At issue in Boston Gas Co. v. Century Indemnity Co., No. 07-1452 (1st Cir. June 10, 2008) was a jury’s award of $6 million to a gas utility for the cost of cleaning up a former production facility in Everett, Massachusetts. Despite the fact that the site was operated from 1908 to 1969, the District Court instructed the jury that Boston Gas could assign its entire loss to an individual policy issued by Century Indemnity’s predecessor and need only pay a single $100,000 SIR.. Additionally, Judge Zobel issued a declaration that Century was liable for all future cleanup costs.

On appeal, the First Circuit expressed perplexity with respect to whether Massachussets law allows such “all sums” recoveries or would require some sort of allocation.
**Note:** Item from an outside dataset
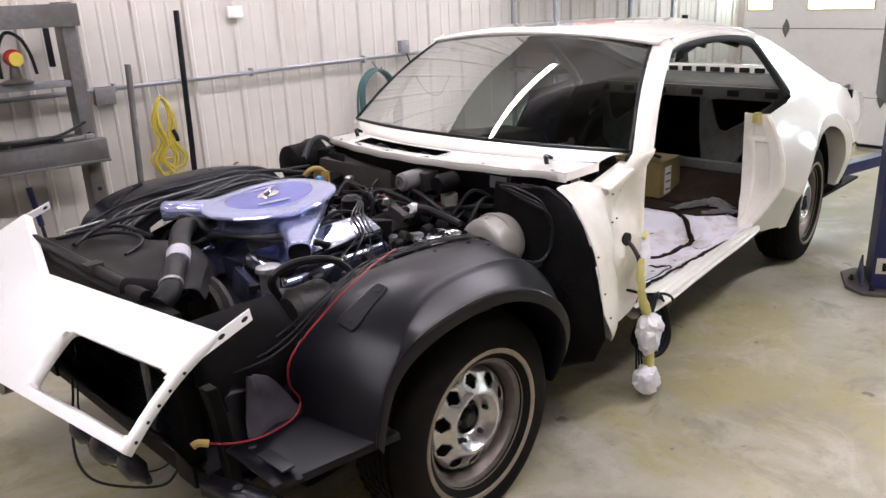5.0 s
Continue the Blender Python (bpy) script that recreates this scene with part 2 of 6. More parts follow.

The court was not persuaded that the Appeals Court’s 1998 opinion in Rubenstein, which the District Court had relied on, was particularly persuasive, describing the Appeals Court’s analysis as “cursory.”
As a result, the First Circuit has certified three allocation questions to the Supreme Judicial Court:

1. Should long tail losses be pro rated in some manner among all insurers “on the risk” so that the sued carrier is only liable for its fractional share?

2. If some sort of pro rata liability is called for in such circumstances, what allocation method or formula should be sued?

3. If a single insurer in such circumstances is subject to liability under more than one policy and each policy has a separate deductible or self-insured retention, how many self-insured retentions must be applied?

It will be interesting to see how these issues are briefed to the SJC and, in particular, whether the court will be asked to hold that allocation should be done on a “pure time on the risk” basis (back to 1908) or merely, as the First Circuit suggests, among the period of available insurance policies. The distinction may not matter much to Century Indemnity, given the fact that, as in Con Ed many years ago, the insured had SIRs in all of the applicable policies, but it will surely have major implications in other cases in the future.